Surprise quarterly loss hammers Canam Group shares Add to ...

Canadian construction products maker Canam Group Inc. shed nearly one-fifth of its market value after it reported a surprise loss for its latest quarter and announced a strategic shift that will see it abandon a major business line.

Shares in the small-cap company dropped as much as 26 per cent on Thursday before staging a small recovery. They ended the day down almost 17 per cent at $7.05, a level not seen since 2013. The stock has lost nearly half its value over the past year, with investors increasingly aggravated with disappointing earnings results.

The company, which is supplying steel components used to build two overpasses for Ontario’s Highway 407 east extension project, reported weak fourth-quarter results that missed estimates on all key metrics.

The net loss was $2-million or 4 cents a share, reversing a year-earlier profit $17.8-million or 39 cents and falling short of the profit of 24 cents a share expected by analysts. Adjusted earnings before interest, taxes, depreciation and amortization came in at $9.5-million, about one-third of the $27-million expected. Revenue fell 1.5 per cent from the previous quarter to $486.5-million, a sudden dip after double-digit top-line growth through the first three quarters of the year.

Marc Dutil, Canam’s chief executive, whose family owns a significant stake in the Saint-Georges, Que.-based company, said the poor performance reflect a non-residential construction market that slowed in Canada and was under pressure in the United States. But he said problematic large-scale contracts south of the border were a bigger factor.

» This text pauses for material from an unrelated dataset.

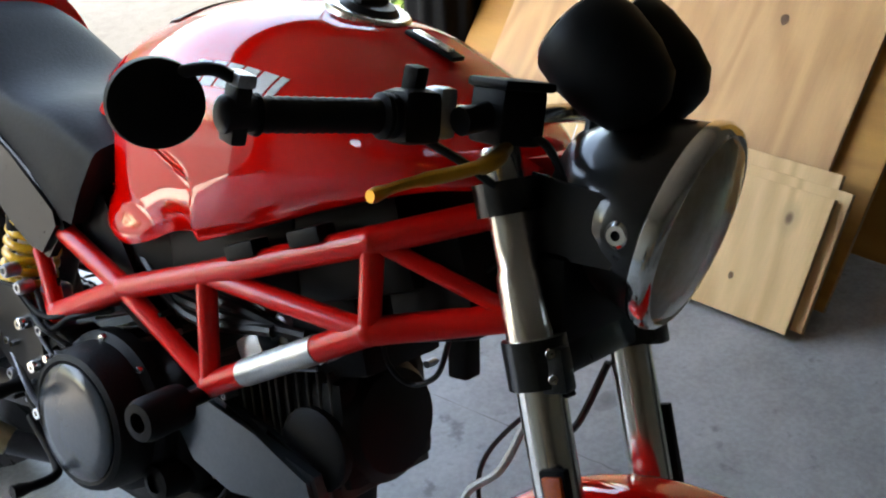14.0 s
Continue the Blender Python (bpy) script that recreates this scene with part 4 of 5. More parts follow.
for p, q, r, mat in (((0.070, 0.885, 0.612), (0.096, 0.880, 0.606), 0.014, ALU), ((0.070, 0.935, 0.585), (0.100, 0.930, 0.580), 0.008, GOLD), ((0.070, 0.965, 0.598), (0.092, 0.965, 0.596), 0.007, CHROME)):
    bm = shape()
    lathe(bm, [(r, 0), (r, 0.010), (r * 0.7, 0.014), (r * 0.7, 0.024), (0.001, 0.026)], axis(p, q), 16)
    part("fitting", bm, mat, bay)
for pts in ([(0.082, 0.90, 0.575), (0.095, 0.925, 0.600), (0.085, 0.96, 0.592), (0.07, 0.99, 0.615)], [(0.078, 0.86, 0.60), (0.100, 0.875, 0.575), (0.094, 0.91, 0.565), (0.08, 0.95, 0.575)]):
    bm = shape()
    tube(bm, spline(pts, 8), 0.0032, 8)
    part("steel_pipe", bm, ALU, bay)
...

“Our results are affected by negative margins on bridge projects in the United States and in particular by the allowance taken in the second quarter for a heavy structural steel project,” Mr. Dutil said in a statement. “We are continuing discussions with the client to resolve the issue of additional costs and we are confident that we will reach an agreement.”

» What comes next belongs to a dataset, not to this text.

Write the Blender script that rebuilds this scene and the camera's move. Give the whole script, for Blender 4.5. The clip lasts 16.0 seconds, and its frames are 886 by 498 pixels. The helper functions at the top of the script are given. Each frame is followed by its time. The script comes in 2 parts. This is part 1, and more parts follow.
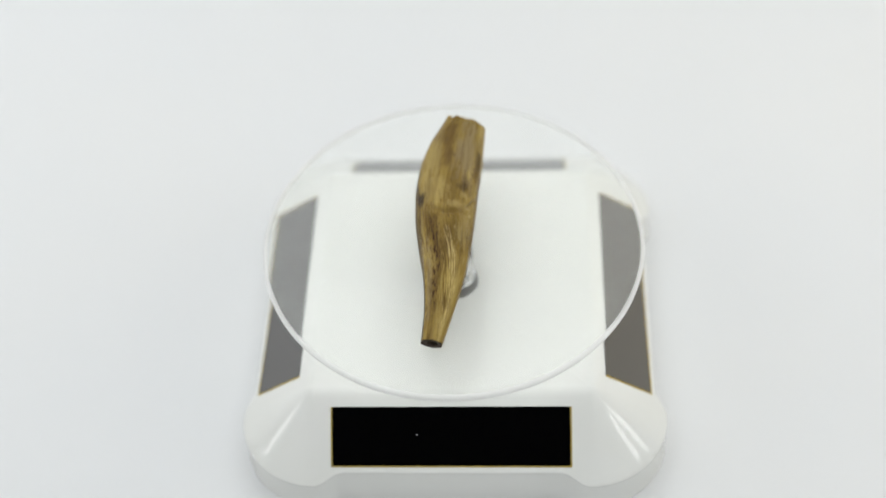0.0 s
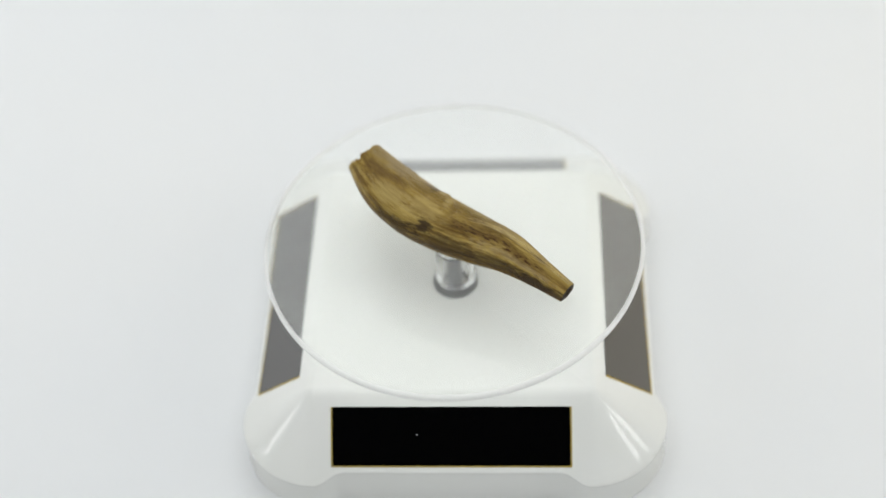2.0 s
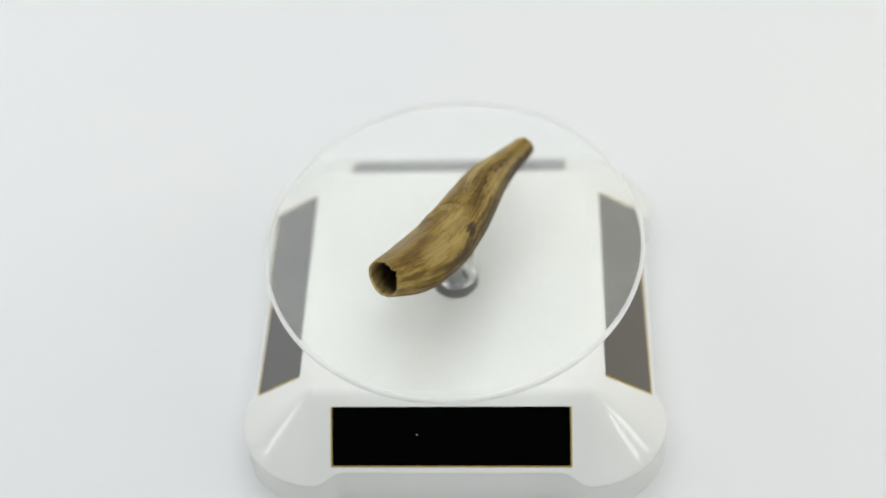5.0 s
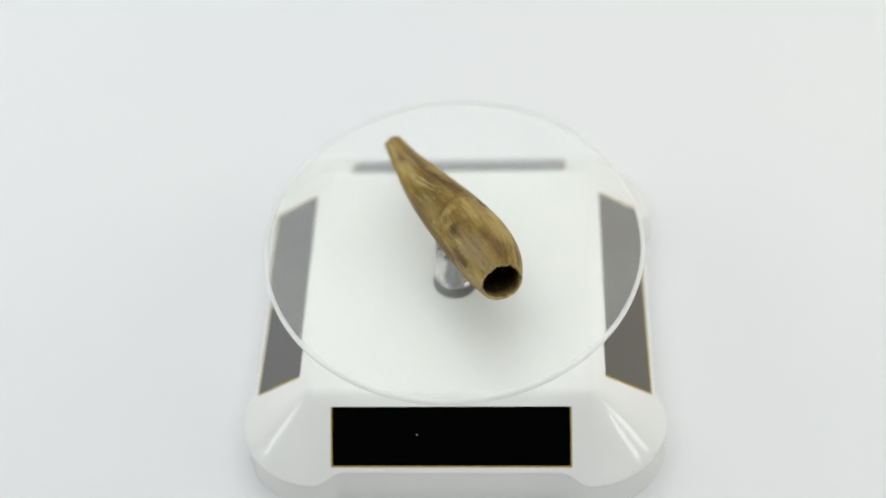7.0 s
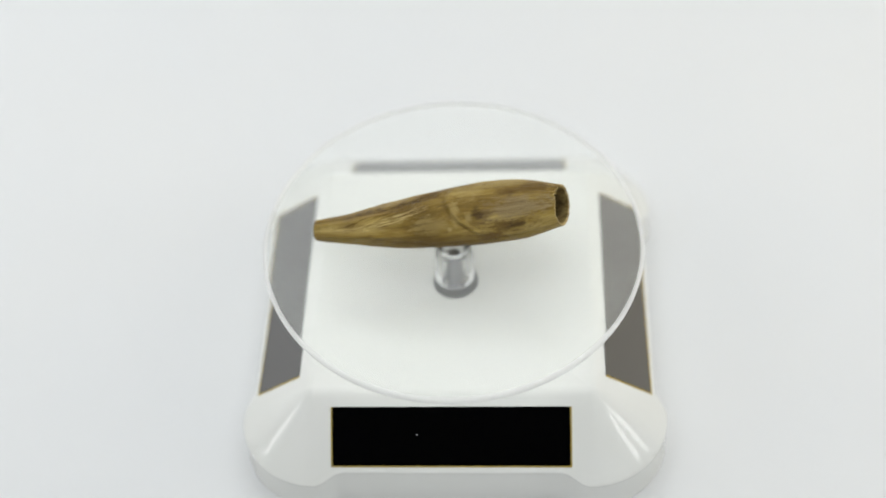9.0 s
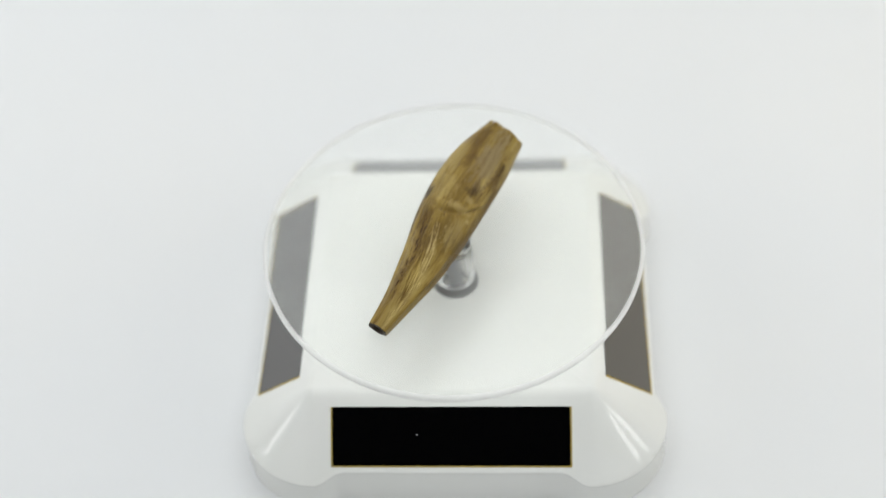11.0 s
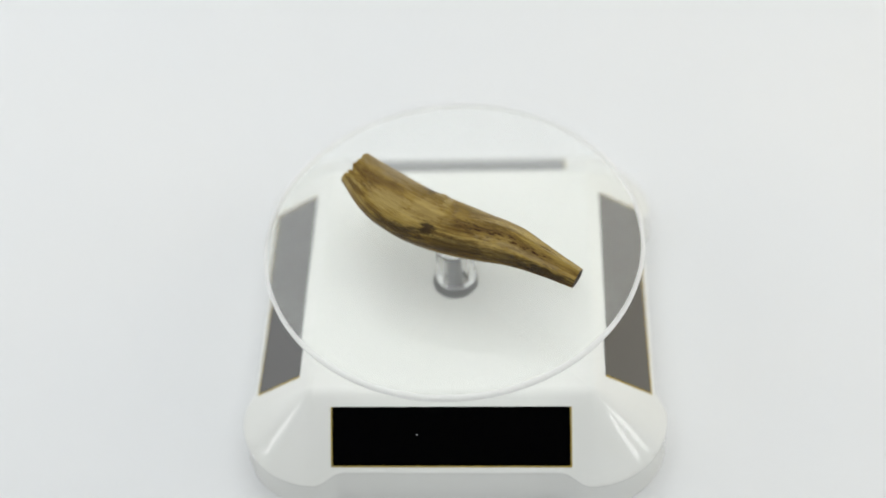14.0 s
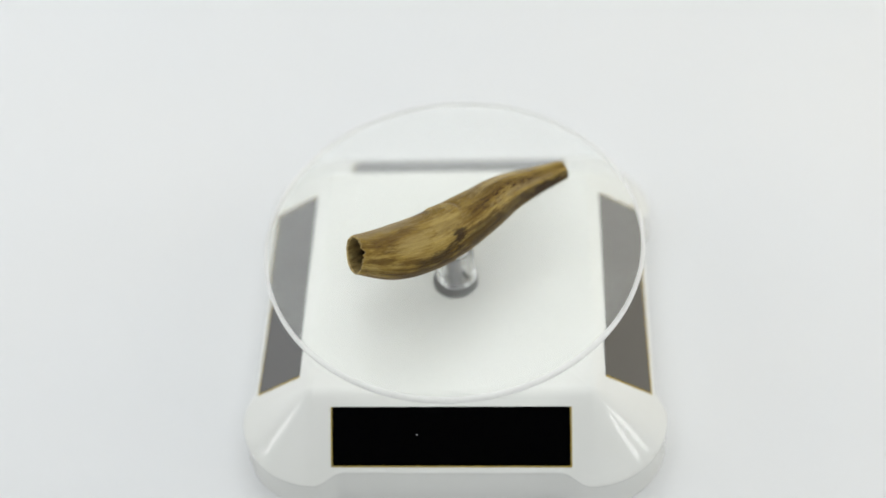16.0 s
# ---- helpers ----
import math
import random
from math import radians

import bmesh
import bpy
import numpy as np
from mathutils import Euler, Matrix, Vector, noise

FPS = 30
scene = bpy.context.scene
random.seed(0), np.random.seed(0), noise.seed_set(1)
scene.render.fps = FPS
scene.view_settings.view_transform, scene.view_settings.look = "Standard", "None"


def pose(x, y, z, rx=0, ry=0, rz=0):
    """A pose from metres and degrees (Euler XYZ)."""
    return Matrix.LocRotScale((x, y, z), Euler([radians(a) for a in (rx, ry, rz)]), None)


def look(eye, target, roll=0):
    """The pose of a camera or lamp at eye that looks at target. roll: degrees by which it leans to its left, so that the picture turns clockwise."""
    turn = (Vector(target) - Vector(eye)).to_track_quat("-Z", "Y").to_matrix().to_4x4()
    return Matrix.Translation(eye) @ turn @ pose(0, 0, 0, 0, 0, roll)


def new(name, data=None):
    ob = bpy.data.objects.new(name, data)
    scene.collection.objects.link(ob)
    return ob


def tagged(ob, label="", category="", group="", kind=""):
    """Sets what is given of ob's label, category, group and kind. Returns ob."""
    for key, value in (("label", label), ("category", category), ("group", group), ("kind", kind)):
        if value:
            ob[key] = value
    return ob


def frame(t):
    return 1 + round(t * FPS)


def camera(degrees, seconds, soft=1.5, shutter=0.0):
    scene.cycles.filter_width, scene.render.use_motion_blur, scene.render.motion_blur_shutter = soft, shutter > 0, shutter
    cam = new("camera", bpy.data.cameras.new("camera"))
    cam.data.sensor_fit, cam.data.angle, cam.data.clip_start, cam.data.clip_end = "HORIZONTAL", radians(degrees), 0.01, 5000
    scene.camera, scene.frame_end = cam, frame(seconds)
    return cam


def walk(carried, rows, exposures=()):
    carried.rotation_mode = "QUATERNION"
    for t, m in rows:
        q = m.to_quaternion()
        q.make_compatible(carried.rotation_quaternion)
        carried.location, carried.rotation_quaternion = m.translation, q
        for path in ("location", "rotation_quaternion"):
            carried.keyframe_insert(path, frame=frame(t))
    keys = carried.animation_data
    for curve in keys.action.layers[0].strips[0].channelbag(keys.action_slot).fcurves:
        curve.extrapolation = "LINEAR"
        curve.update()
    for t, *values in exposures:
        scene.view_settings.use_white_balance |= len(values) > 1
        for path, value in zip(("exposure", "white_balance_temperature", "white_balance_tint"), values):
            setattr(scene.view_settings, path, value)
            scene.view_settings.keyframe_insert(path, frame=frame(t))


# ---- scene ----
CAM_EYE = (0.02003, -0.21576, 0.31098)
CAM_TARGET = (-0.00251, 0.00136, 0.03739)
CAM_ROLL = -5.230
ZT = 0.0155                       # height of the lower panel edge over the table
AXIS = (0.0005, 0.0)              # where the motor shaft stands
SPIN0, SPIN = -95.73, 30.70       # the disc's first angle and its speed, degrees and degrees a second
DISC_Z = ZT + 0.02856             # top face of the disc

# ---- camera ----
cam = camera(37.65, 16.0, soft=1.7)
cam.data.dof.use_dof = True
cam.data.dof.focus_distance = 0.326
cam.data.dof.aperture_fstop = 4.2
CAM_POSE = look(CAM_EYE, CAM_TARGET, CAM_ROLL)
walk(cam, [(0.0, CAM_POSE), (16.0, CAM_POSE)], exposures=[(0.0, 0.0), (16.0, 0.0)])

# ---- light: a white light tent with lit fabric roof and sides, open at the front ----
world = bpy.data.worlds.new("room_light")
scene.world = world
world.use_nodes = True
world.node_tree.nodes["Background"].inputs[0].default_value = (0.85, 0.93, 1.0, 1)
world.node_tree.nodes["Background"].inputs[1].default_value = 0.006


def tent_lamp(name, place, aim, width, height, power, color, label):
    data = bpy.data.lights.new(name, "AREA")
    data.shape, data.size, data.size_y = "RECTANGLE", width, height
    data.energy, data.color = power, color
    ob = new(name, data)
    ob.matrix_world = look(place, aim)
    tagged(ob, label, "lamp", "tent lamps")


tent_lamp("roof_lamp", (0, 0.07, 0.575), (0, 0.0701, 0.0), 0.63, 0.60, 1.16, (0.98, 1.0, 0.985), "white lamp panel under the tent roof")
# right lamp tinted amber only to brown its reflection in the solar cell
for side, color in ((-1, (1.0, 0.985, 0.95)), (1, (1.0, 0.85, 0.58))):
    tent_lamp("side_lamp", (side * 0.325, 0.16, 0.17), (0.0, 0.16, 0.1699), 0.36, 0.28, 0.18, color, "warm-tinted lamp panel in the tent side")
# unseen fill lamp, added to brighten what the disc reflects
tent_lamp("back_lamp", (0, 0.370, 0.39), (0, 0.0, 0.30), 0.62, 0.34, 0.12, (0.99, 1.0, 0.97), "added white fill panel high in the tent back")
# small bright lamps outside the cloth, high on the sides
for x, y, z, power in ((-0.325, -0.09, 0.17, 0.022), (0.325, -0.075, 0.19, 0.028), (0.325, -0.145, 0.225, 0.028)):
    tent_lamp("spot_lamp", (x, y, z), (0, -0.05, 0.03), 0.035, 0.045, power, (1.0, 1.0, 0.98), "small white lamp high on the tent side")


# ---- materials ----
def material(name, color, rough=0.5, **more):
    m = bpy.data.materials.new(name)
    m.use_nodes = True
    b = m.node_tree.nodes["Principled BSDF"]
    b.inputs["Base Color"].default_value = (*color, 1)
    b.inputs["Roughness"].default_value = rough
    for key, value in more.items():
        b.inputs[key.replace("_", " ")].default_value = value
    return m, m.node_tree, b


def add(nt, kind, **values):
    n = nt.nodes.new(kind)
    for key, value in values.items():
        n.inputs[key.replace("_", " ")].default_value = value
    return n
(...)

The steel project in question is believed to be the new Mercedes-Benz stadium under construction for the Atlanta Falcons National Football League team and that is expected to be completed later this year. Canam said last summer it would take an after-tax reserve of $32-million in the second quarter of 2016 related to a significant project believed to be the stadium.

On Thursday, the company said it would conduct a thorough review of all its U.S. activities in the bridge sector in order to increase profitability. It also said it would no longer act as a structural steel contractor for complex, large-scale projects and only take on steel work that presents a “reasonable level of risk” that matches the size of the company.

Canam’s backlog stood at $1.14-billion at the end of the year, a 3.7-per-cent decline from the year before. The earnings results have no effect on any of the company’s financial covenants, management said.

Mona Nazir, an analyst at Laurentian Bank Securities, said she had expected margins and profitability to improve on a sequential basis as the large-scale stadium project winds down. Instead, the results illustrate a continued deterioration in core activities.

Whether investors should bet on Canam’s stock-price recovery depends on their confidence in the strategy to improve margins coupled with the non-residential construction cycle, Ms. Nazir said in an interview. She said U.S. President Donald Trump’s pledge to boost infrastructure spending could help as would a pickup in all broader non-residential construction. The United States represents 65 per cent of Canam’s business.

Thursday's stock-price decline was due to the magnitude of the miss in results, leading to some erosion of confidence in Canam management, Ms. Nazir said. The decision to cut back on high-risk projects should bode well for financial results and ultimately stock performance going forward, she said. “However, the picture remains uncertain and visibility is limited at this point in time.”

Out of the four analysts that cover the stock, two rate it as a buy and two a hold. The average 12-month price target is $10.50, according to Bloomberg data.